Essentially, there's no way to know for sure that a model that has performed
very well in experiments will continue to do so once it's deployed in
In terms of sample distribution - let's say that you have an online model serving traffic (and the outcomes of that traffic are logged as your training & holdout data). Then, when you train a wildly different model, it may start picking other things to serve that the original model never served - and therefore, there was no training data. This is a pretty fundamental and hard problem.
Second, funny thing, but sometimes you can't use the same metric for training as you do for evaluating your model online. I don't want to (can't) get into details, but it's also a pretty fundamental and hard problem.
Last, the production traffic always shifts. Using historical data, given how much current models are "reactive" and "compression-like", as opposed to true generalization - they perform worse given fresh traffic that changed slightly from e.g. 5 days ago. If your training data is "day -10 to day -3", your holdout is "day -2 to day 0" - models will likely perform worse on holdout than pure overfit theories would have you assume (mind you, still plenty enough to have a ton of value), but when you launch it on day 1, it will perform worse still - as day 1 is different from days -10 to day -3.

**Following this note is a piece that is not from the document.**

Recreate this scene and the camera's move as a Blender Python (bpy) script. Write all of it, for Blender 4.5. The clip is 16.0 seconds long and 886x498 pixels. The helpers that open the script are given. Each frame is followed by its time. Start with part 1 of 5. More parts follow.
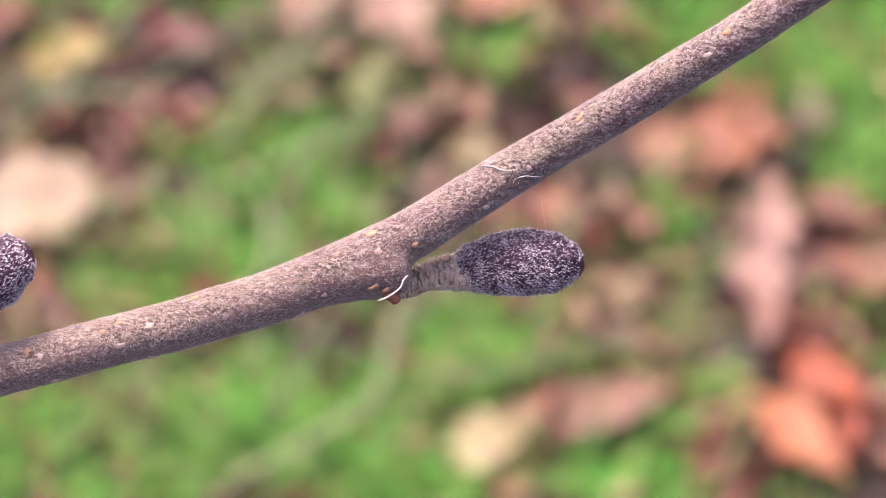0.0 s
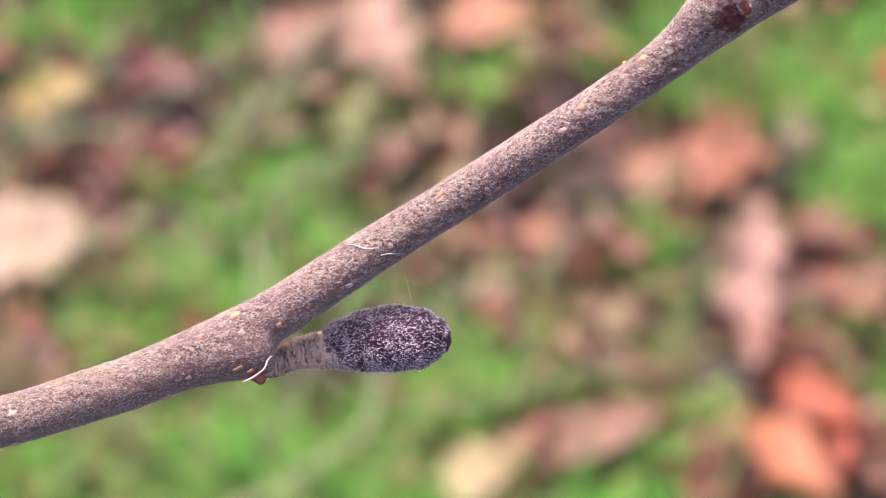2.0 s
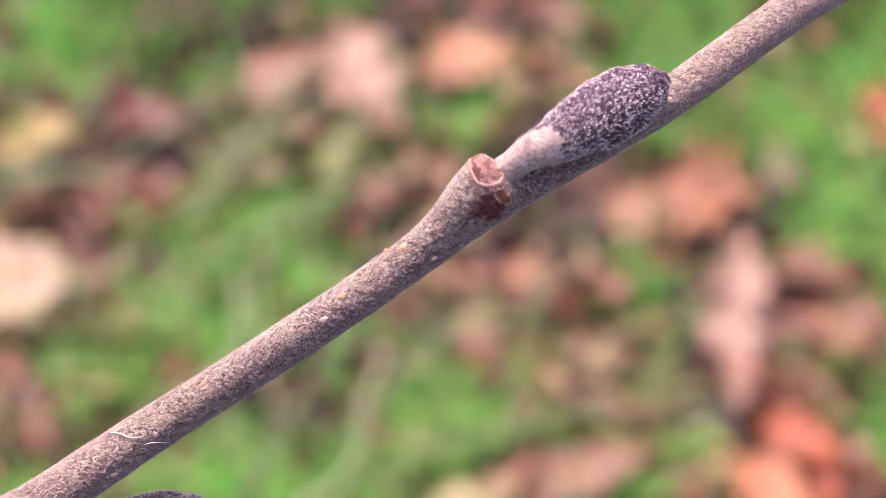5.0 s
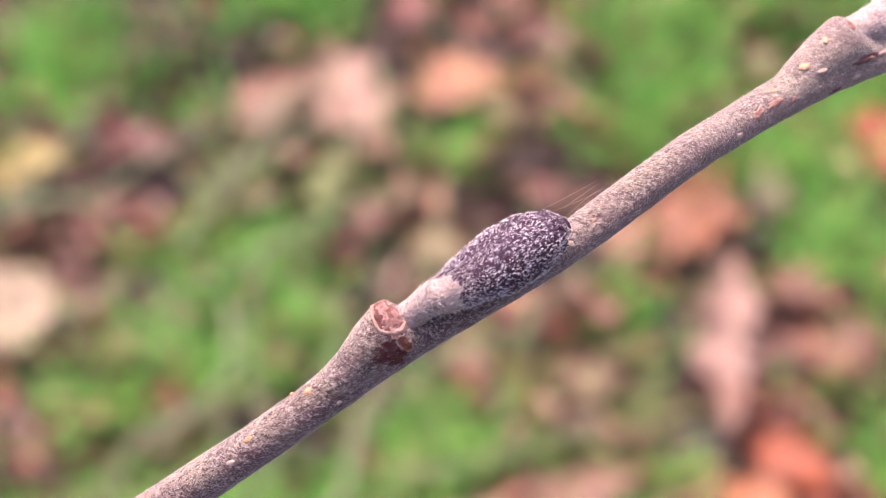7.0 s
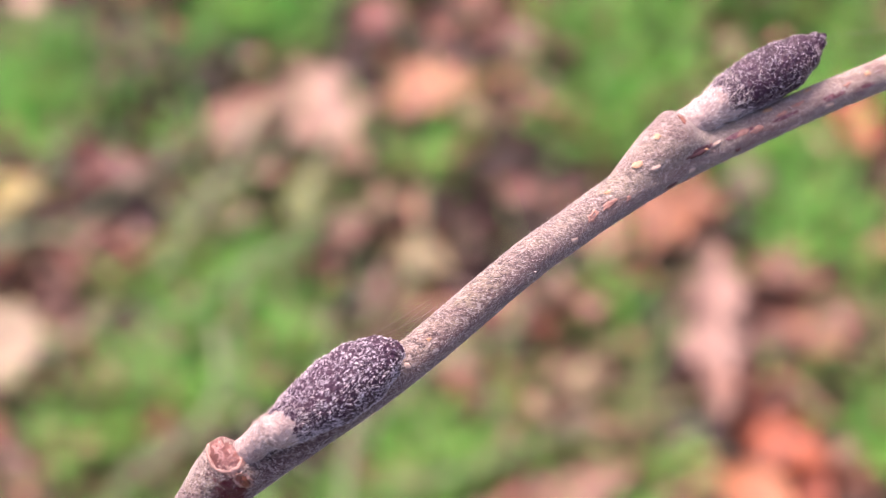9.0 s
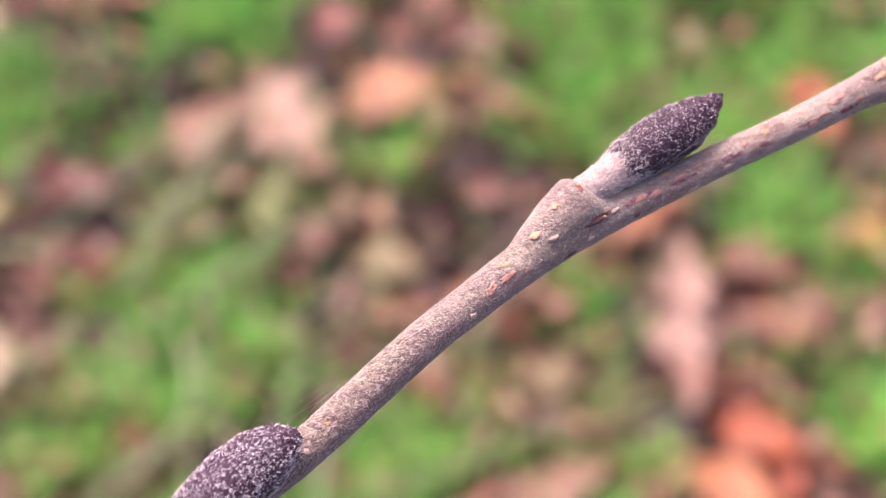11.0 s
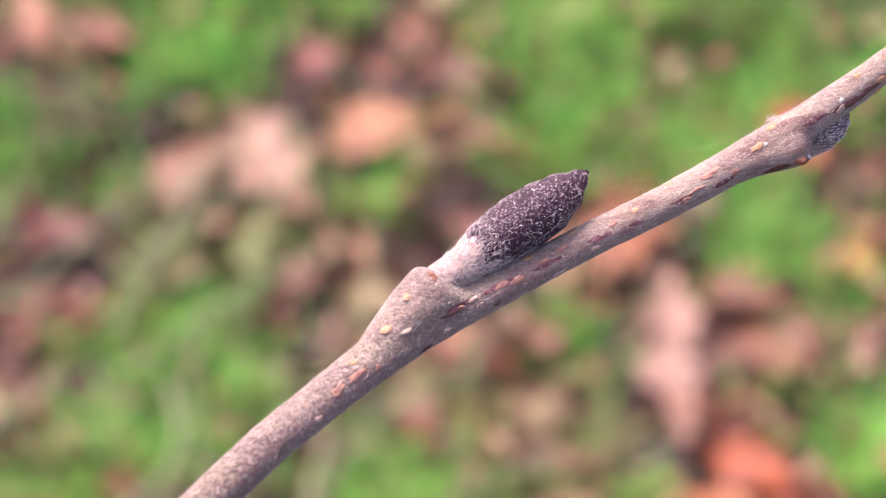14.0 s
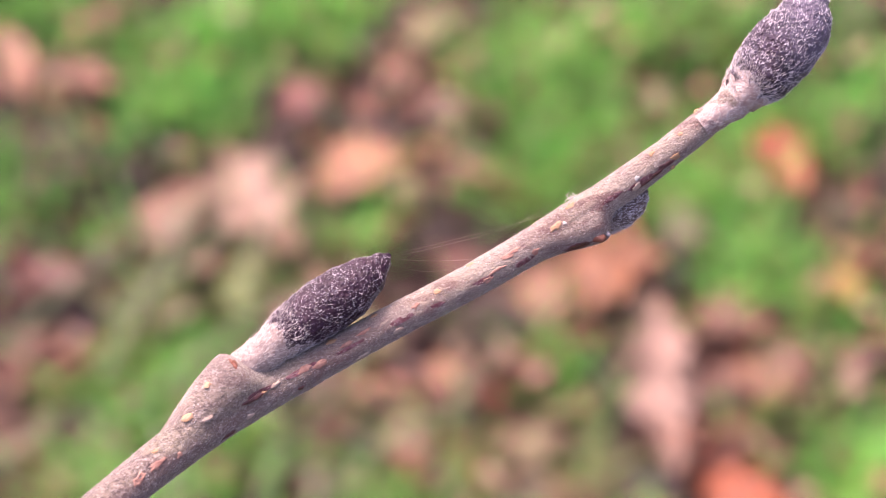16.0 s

I haven't done the analysis, but I'd assume that for non-historical models where you don't need to structure your holdout data to be from the "future" - that they'd perform better when you first launch them online.
I think we're talking about the same thing here, that the real world can be very different than your training sample. Sorry, I think I contacted the jargon flu this week :)
In particular for computer vision tasks, creating a perturbed variant of your input images (slightly warped, flipped, mirror, what have you...) can do wonders for the generalization performance.
Was it the ellipsis or the reference to the employer of the lecturers? Either way, please don't change titles needlessly. Thanks!